Stated goal
Transcribe, word for word, the line containing "Continue the Blender" and each line following it through the end of the listing below. Omit all other lines.

--- START OF Information provided ---

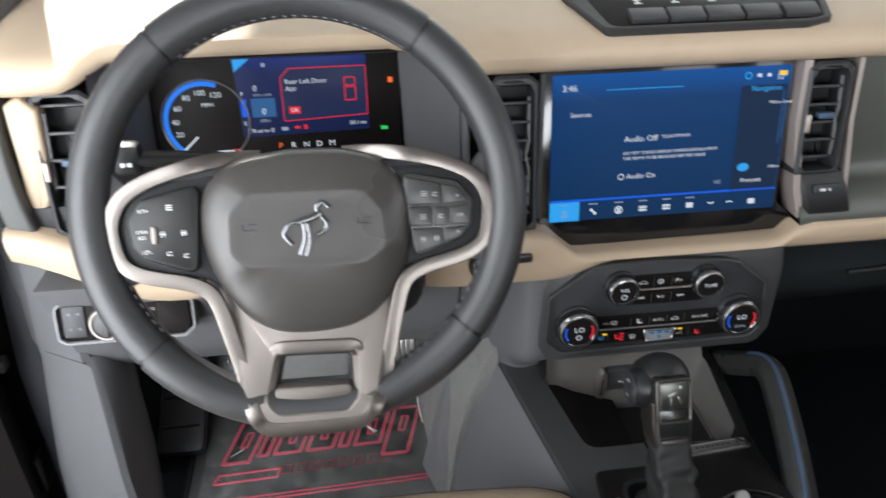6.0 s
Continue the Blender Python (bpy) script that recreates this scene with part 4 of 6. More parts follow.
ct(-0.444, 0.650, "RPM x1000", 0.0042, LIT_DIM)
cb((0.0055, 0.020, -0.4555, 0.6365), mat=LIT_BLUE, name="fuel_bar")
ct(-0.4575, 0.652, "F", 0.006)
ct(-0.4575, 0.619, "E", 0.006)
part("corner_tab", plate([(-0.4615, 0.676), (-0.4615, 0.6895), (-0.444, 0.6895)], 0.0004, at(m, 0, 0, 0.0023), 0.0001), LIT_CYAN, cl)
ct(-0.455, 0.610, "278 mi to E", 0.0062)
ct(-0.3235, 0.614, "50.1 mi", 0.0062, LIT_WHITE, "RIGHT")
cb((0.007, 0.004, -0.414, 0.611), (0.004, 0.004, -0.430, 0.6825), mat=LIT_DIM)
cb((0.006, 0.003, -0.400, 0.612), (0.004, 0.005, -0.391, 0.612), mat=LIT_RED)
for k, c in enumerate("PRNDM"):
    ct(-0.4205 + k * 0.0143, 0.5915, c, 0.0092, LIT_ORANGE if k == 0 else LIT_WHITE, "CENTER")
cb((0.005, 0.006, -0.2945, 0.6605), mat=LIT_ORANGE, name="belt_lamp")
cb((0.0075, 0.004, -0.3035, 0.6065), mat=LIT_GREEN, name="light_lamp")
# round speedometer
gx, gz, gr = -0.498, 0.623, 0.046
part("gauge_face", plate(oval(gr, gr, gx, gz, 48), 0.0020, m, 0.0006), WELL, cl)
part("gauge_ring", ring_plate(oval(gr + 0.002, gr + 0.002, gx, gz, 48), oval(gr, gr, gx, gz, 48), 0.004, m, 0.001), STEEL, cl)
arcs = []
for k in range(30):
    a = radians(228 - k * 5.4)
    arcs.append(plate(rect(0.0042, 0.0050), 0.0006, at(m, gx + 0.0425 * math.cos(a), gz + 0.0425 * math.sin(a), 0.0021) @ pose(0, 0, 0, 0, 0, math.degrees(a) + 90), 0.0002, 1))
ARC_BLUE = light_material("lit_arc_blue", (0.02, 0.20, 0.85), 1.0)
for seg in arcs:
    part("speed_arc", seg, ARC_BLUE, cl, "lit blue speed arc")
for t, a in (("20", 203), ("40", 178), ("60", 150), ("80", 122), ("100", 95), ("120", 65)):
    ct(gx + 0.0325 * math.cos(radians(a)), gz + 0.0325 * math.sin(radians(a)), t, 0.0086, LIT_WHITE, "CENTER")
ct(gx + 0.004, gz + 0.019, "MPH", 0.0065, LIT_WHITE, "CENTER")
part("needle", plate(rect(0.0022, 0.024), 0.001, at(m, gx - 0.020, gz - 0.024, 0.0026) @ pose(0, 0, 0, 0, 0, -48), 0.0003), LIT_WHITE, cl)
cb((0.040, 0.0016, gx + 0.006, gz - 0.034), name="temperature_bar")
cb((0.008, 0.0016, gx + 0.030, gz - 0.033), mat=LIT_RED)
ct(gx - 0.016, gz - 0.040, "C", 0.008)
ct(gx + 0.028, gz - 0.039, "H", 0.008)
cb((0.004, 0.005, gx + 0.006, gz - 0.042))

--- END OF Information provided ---

Reply
Continue the Blender Python (bpy) script that recreates this scene with part 4 of 6. More parts follow.
ct(-0.444, 0.650, "RPM x1000", 0.0042, LIT_DIM)
cb((0.0055, 0.020, -0.4555, 0.6365), mat=LIT_BLUE, name="fuel_bar")
ct(-0.4575, 0.652, "F", 0.006)
ct(-0.4575, 0.619, "E", 0.006)
part("corner_tab", plate([(-0.4615, 0.676), (-0.4615, 0.6895), (-0.444, 0.6895)], 0.0004, at(m, 0, 0, 0.0023), 0.0001), LIT_CYAN, cl)
ct(-0.455, 0.610, "278 mi to E", 0.0062)
ct(-0.3235, 0.614, "50.1 mi", 0.0062, LIT_WHITE, "RIGHT")
cb((0.007, 0.004, -0.414, 0.611), (0.004, 0.004, -0.430, 0.6825), mat=LIT_DIM)
cb((0.006, 0.003, -0.400, 0.612), (0.004, 0.005, -0.391, 0.612), mat=LIT_RED)
for k, c in enumerate("PRNDM"):
    ct(-0.4205 + k * 0.0143, 0.5915, c, 0.0092, LIT_ORANGE if k == 0 else LIT_WHITE, "CENTER")
cb((0.005, 0.006, -0.2945, 0.6605), mat=LIT_ORANGE, name="belt_lamp")
cb((0.0075, 0.004, -0.3035, 0.6065), mat=LIT_GREEN, name="light_lamp")
# round speedometer
gx, gz, gr = -0.498, 0.623, 0.046
part("gauge_face", plate(oval(gr, gr, gx, gz, 48), 0.0020, m, 0.0006), WELL, cl)
part("gauge_ring", ring_plate(oval(gr + 0.002, gr + 0.002, gx, gz, 48), oval(gr, gr, gx, gz, 48), 0.004, m, 0.001), STEEL, cl)
arcs = []
for k in range(30):
    a = radians(228 - k * 5.4)
    arcs.append(plate(rect(0.0042, 0.0050), 0.0006, at(m, gx + 0.0425 * math.cos(a), gz + 0.0425 * math.sin(a), 0.0021) @ pose(0, 0, 0, 0, 0, math.degrees(a) + 90), 0.0002, 1))
ARC_BLUE = light_material("lit_arc_blue", (0.02, 0.20, 0.85), 1.0)
for seg in arcs:
    part("speed_arc", seg, ARC_BLUE, cl, "lit blue speed arc")
for t, a in (("20", 203), ("40", 178), ("60", 150), ("80", 122), ("100", 95), ("120", 65)):
    ct(gx + 0.0325 * math.cos(radians(a)), gz + 0.0325 * math.sin(radians(a)), t, 0.0086, LIT_WHITE, "CENTER")
ct(gx + 0.004, gz + 0.019, "MPH", 0.0065, LIT_WHITE, "CENTER")
part("needle", plate(rect(0.0022, 0.024), 0.001, at(m, gx - 0.020, gz - 0.024, 0.0026) @ pose(0, 0, 0, 0, 0, -48), 0.0003), LIT_WHITE, cl)
cb((0.040, 0.0016, gx + 0.006, gz - 0.034), name="temperature_bar")
cb((0.008, 0.0016, gx + 0.030, gz - 0.033), mat=LIT_RED)
ct(gx - 0.016, gz - 0.040, "C", 0.008)
ct(gx + 0.028, gz - 0.039, "H", 0.008)
cb((0.004, 0.005, gx + 0.006, gz - 0.042))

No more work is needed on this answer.